I think there's two points on this. I know that I have engaged our analyst community with more qualitative feedback than hard forecasts. I think at the early stage, the development of our business, we rely on a handful of major contracts as we get moving. I think because of the variability in start timings the work that's involved in early stage, it is a bit difficult to stick to a prediction on future earnings or future revenue. That being said, I'd like to engage that for 2024. I think on the Q4 call, we'll look to do that. But the preference has been really to focus on cash because I think that accounting treatment for some of the work that we do skews the numbers a little bit. And that's why you'll notice that, as I discussed, I think with Marc Bianchi's question, as I discuss what Q4 looks like are really focused on cash. And I think that's what's important for us now, cash management, conservative cash management being responsible to our investors and bringing cash in from contracts. And so it's likely I'll stick with a strong cash view as I engage the analyst community, but I'd like to help people build out their models and build a proper GAAP revenue model as well. So we'll be doing both. But my focus really is on the cash management and cash flow.
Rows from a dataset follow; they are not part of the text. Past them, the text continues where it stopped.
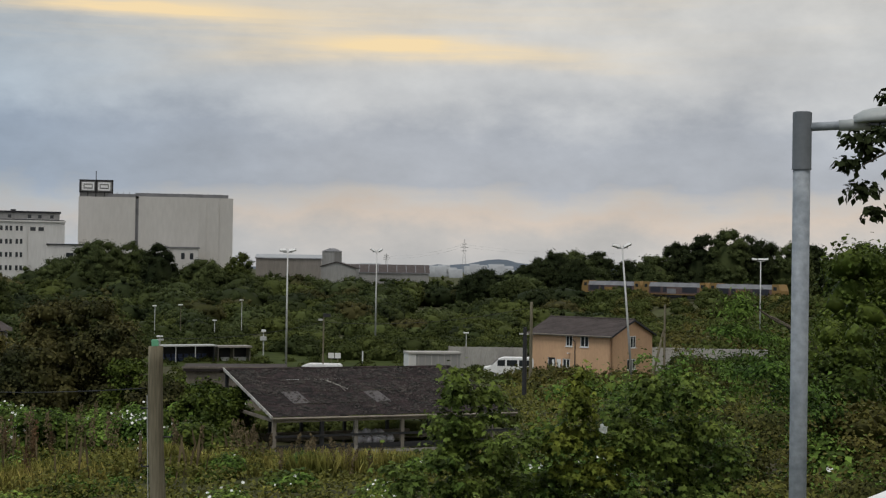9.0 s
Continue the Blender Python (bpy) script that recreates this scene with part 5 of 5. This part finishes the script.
for k, (x, y, top, low, w, n, mt) in enumerate(((3.0, 19.5, 10.6, 7.0, 2.4, 8000, "leaf_bramble"), (4.1, 20.5, 10.4, 7.0, 2.4, 8000, "leaf_olive"), (5.0, 19.0, 10.1, 6.6, 2.3, 8000, "leaf_olive"),
                                                (3.9, 17.0, 9.9, 6.6, 2.0, 7000, "leaf_bramble_dry"), (5.2, 23.5, 10.8, 7.5, 2.6, 8000, "leaf_bramble"), (5.0, 16.2, 10.0, 6.4, 2.0, 7000, "leaf_olive"),
                                                (4.4, 15.0, 9.6, 6.4, 1.6, 5000, "leaf_olive"), (3.55, 24.0, 10.7, 7.5, 2.2, 6000, "leaf_bramble"), (2.4, 22.5, 10.5, 7.5, 2.2, 6000, "leaf_bramble"))):
    sapling(x, y, top, low, w, n, 0.085, M[mt], "tangled yellow-green shrub on the bank", 120 + k, OVAL, "tangled_shrub", 34)
sapling(6.6, 33.0, 11.1, 7.4, 3.0, 5200, 0.16, M["leaf_bramble"], "thin willow-like shrub with narrow leaves", 140, LANCE, "willow_shrub", 30, spire=0.4, category="shrub")
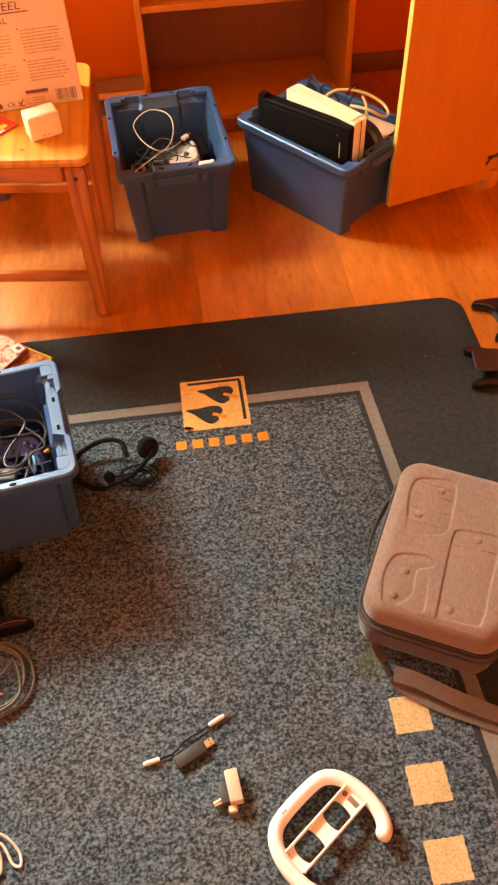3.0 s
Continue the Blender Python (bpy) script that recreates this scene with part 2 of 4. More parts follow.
def box(bm, size, at=(0, 0, 0), bevel=0.0, seg=2, turn=None):
    """A box with rounded edges, centred on at."""
    m = Matrix.Translation(at) @ (turn if turn is not None else Matrix()) @ Matrix.Diagonal((*size, 1))
    made = bmesh.ops.create_cube(bm, size=1, matrix=m)
    if bevel:
        edges = list({e for v in made["verts"] for e in v.link_edges})
        bmesh.ops.bevel(bm, geom=edges, offset=bevel, segments=seg, affect="EDGES", profile=0.5)
    return bm


def box_bm(size, at=(0, 0, 0), bevel=0.0, seg=2, turn=None):
    return box(bmesh.new(), size, at, bevel, seg, turn)


def loft(bm, loops, cap_first=True, cap_last=True, closed=True):
    """Skins rings of equally many points, one after another."""
    rings = [[bm.verts.new(p) for p in ring] for ring in loops]
    n = len(rings[0])
    for a, b in zip(rings, rings[1:]):
        for i in range(n if closed else n - 1):
            j = (i + 1) % n
            bm.faces.new((a[i], a[j], b[j], b[i]))
    if cap_first:
        bm.faces.new(rings[0][::-1])
    if cap_last:
        bm.faces.new(rings[-1])
    return rings


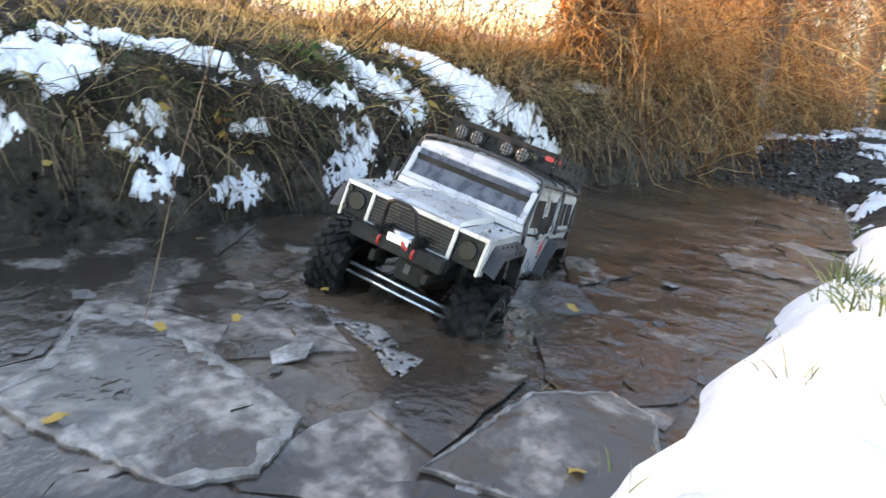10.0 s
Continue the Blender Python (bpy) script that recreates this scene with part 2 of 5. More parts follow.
def rod(bm, pts, r, n=8, closed=False):
    """Adds a round bar along pts to bm."""
    pts = [Vector(p) for p in pts]
    rings = []
    for i, p in enumerate(pts):
        a = pts[i] - pts[i - 1] if i or closed else pts[1] - pts[0]
        b = pts[(i + 1) % len(pts)] - p if i < len(pts) - 1 or closed else a
        d = (a.normalized() + b.normalized()).normalized()
        u = d.orthogonal().normalized() if not rings else (prev - d * prev.dot(d)).normalized()
        prev = u
        w = d.cross(u)
        rings.append([bm.verts.new(p + (u * math.cos(k * math.tau / n) + w * math.sin(k * math.tau / n)) * r) for k in range(n)])
    pairs = list(zip(rings, rings[1:])) + ([(rings[-1], rings[0])] if closed else [])
    for a, b in pairs:
        for k in range(n):
            bm.faces.new((a[k], a[(k + 1) % n], b[(k + 1) % n], b[k]))
    if not closed:
        bm.faces.new(rings[0][::-1])
        bm.faces.new(rings[-1])


def plate(bm, outline, axis, a, b):
    """Adds a flat outline (pairs) pushed out along an axis from a to b."""
    def at(p, v):
        return {"x": (v, p[0], p[1]), "y": (p[0], v, p[1]), "z": (p[0], p[1], v)}[axis]
    lo = [bm.verts.new(at(p, a)) for p in outline]
    hi = [bm.verts.new(at(p, b)) for p in outline]
    bm.faces.new(lo)
    bm.faces.new(hi[::-1])
    for i in range(len(lo)):
        j = (i + 1) % len(lo)
        bm.faces.new((lo[i], hi[i], hi[j], lo[j]))


def tubes(paths, radii, k=3):
    """Places and faces of many thin round stems: paths (N, S, 3), radii (N, S)."""
    P = np.asarray(paths, float)
    N, S, _ = P.shape
    d = np.gradient(P, axis=1)
    d /= np.linalg.norm(d, axis=2, keepdims=True) + 1e-9
    ref = np.where(np.abs(d[..., 2:3]) < 0.8, np.array([0, 0, 1.0]), np.array([1.0, 0, 0]))
    u = np.cross(d, ref)
    u /= np.linalg.norm(u, axis=2, keepdims=True) + 1e-9
    w = np.cross(d, u)
    ang = np.arange(k) * math.tau / k
    V = P[:, :, None] + (u[:, :, None] * np.cos(ang)[:, None] + w[:, :, None] * np.sin(ang)[:, None]) * np.asarray(radii)[:, :, None, None]
    i = np.arange(N)[:, None, None] * S * k + np.arange(S - 1)[None, :, None] * k
    j = np.arange(k)[None, None]
    j2 = (j + 1) % k
    F = np.stack([i + j, i + j2, i + k + j2, i + k + j], -1).reshape(-1, 4)
    return V.reshape(-1, 3), F


def blades(base, way, length, width, droop, seg=4, side=None):
    """Places and faces of many bent, tapering grass blades with a folded midrib."""
    N = len(base)
    t = np.linspace(0, 1, seg + 1)[None, :, None]
    L = np.asarray(length)[:, None, None]
    P = base[:, None] + way[:, None] * L * t + np.array([0, 0, -1.0]) * np.asarray(droop)[:, None, None] * L * t ** 2
    if side is None:
        side = np.random.normal(size=(N, 3))
    s = np.cross(way, side)
    s /= np.linalg.norm(s, axis=1, keepdims=True) + 1e-9
    w = np.asarray(width)[:, None, None] * (1 - 0.85 * t ** 1.5) * 0.5
    V = np.stack([P - s[:, None] * w, P + s[:, None] * w], 2)
    i = np.arange(N)[:, None] * (seg + 1) * 2 + np.arange(seg)[None] * 2
    F = np.stack([i, i + 1, i + 3, i + 2], -1).reshape(-1, 4)
    return V.reshape(-1, 3), F


def join(*meshes):
    V, F, n = [], [], 0
    for v, f in meshes:
        V.append(v)
        F.append(np.asarray(f) + n)
        n += len(v)
    return np.concatenate(V), np.concatenate(F)


def unit(v):
    return v / (np.linalg.norm(v, axis=-1, keepdims=True) + 1e-9)


# ---- lie of the land ----
LEFT_Y = [-6, -1.2, -0.6, -0.1, 0.3, 0.6, 1.0, 1.4, 1.9, 2.2, 2.6, 3.2, 4.2, 5.2, 7.0, 14, 60]
LEFT_X = [-1.6, -1.0, -0.86, -0.765, -0.70, -0.65, -0.59, -0.49, -0.38, -0.35, -0.33, -0.31, -0.20, -0.05, 0.2, 0.7, 5]
RIGHT_Y = [-6, -1.0, -0.4, 0.0, 0.25, 0.45, 0.75, 1.1, 1.4, 1.75, 2.05, 2.3, 3.0, 4.0, 60]
RIGHT_X = [0.30, 0.12, 0.03, 0.03, 0.065, 0.09, 0.115, 0.18, 0.20, 0.18, 0.13, 0.10, 0.16, 0.35, 8]


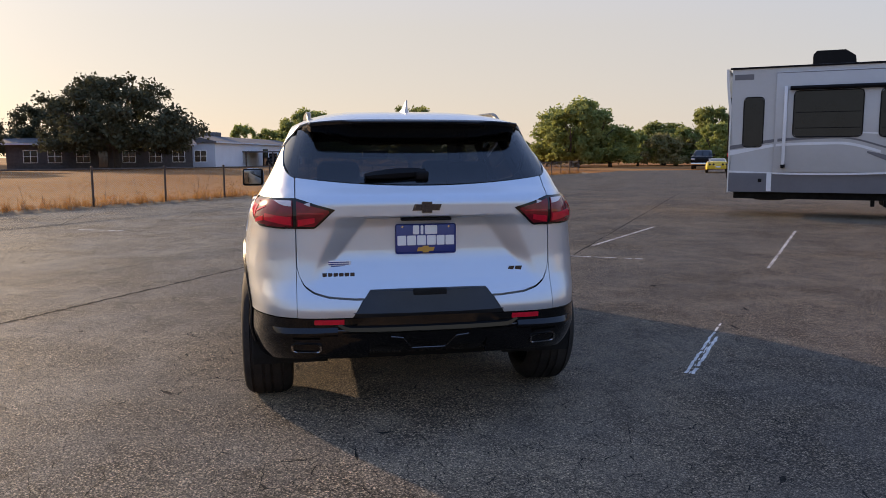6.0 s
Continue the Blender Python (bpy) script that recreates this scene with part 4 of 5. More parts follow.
SCRUB = leafy(material("scrub_leaf", (0.13, 0.14, 0.055), 0.7, color2=(0.25, 0.21, 0.09), scale=0.7, objrand=0.3))
STRAW = leafy(material("dry_straw", (0.24, 0.122, 0.046), 0.9, color2=(0.42, 0.235, 0.092), scale=1.5, spec=0.1), 0.5)
STRIPE = material("worn_white_stripe", (0.52, 0.50, 0.47), 0.7, vary=0.3, scale=9)
TAR = material("tar_joint", (0.020, 0.019, 0.018), 0.9, vary=0.3, scale=10, spec=0.04)
LIT = material("pale_lamp_glass", (0.8, 0.78, 0.7), 0.3, vary=0.03, scale=8)
REDPAINT = material("red_paint", (0.38, 0.04, 0.04), 0.5, vary=0.08, scale=4)
MAROON = material("maroon_panel", (0.17, 0.060, 0.055), 0.6, vary=0.1, scale=0.5)
YELLOW = material("yellow_paint", (0.70, 0.48, 0.03), 0.3, 0, 0.8, vary=0.04, scale=3)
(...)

Thank you. And that is all the time we do have today for Q&A. I will now turn the call back over to NuScale CEO, John Hopkins, for final comments. John?
Yes. Thank you, operator. Again, as we stated before, NuScale, we believe, is well positioned, and we are a first mover in the SMR space. We are opposed poised to commercialize and deliver clean energy at scale, and our technology is essential to powering a global energy transition and we believe we are at the forefront of that effort, and we will work to deliver a safe, scalable and reliable carbon-free nuclear power going forward. So I do appreciate everybody's time. Thank you.
Thank you. And this does conclude today's conference call. You may now disconnect. Have a great day.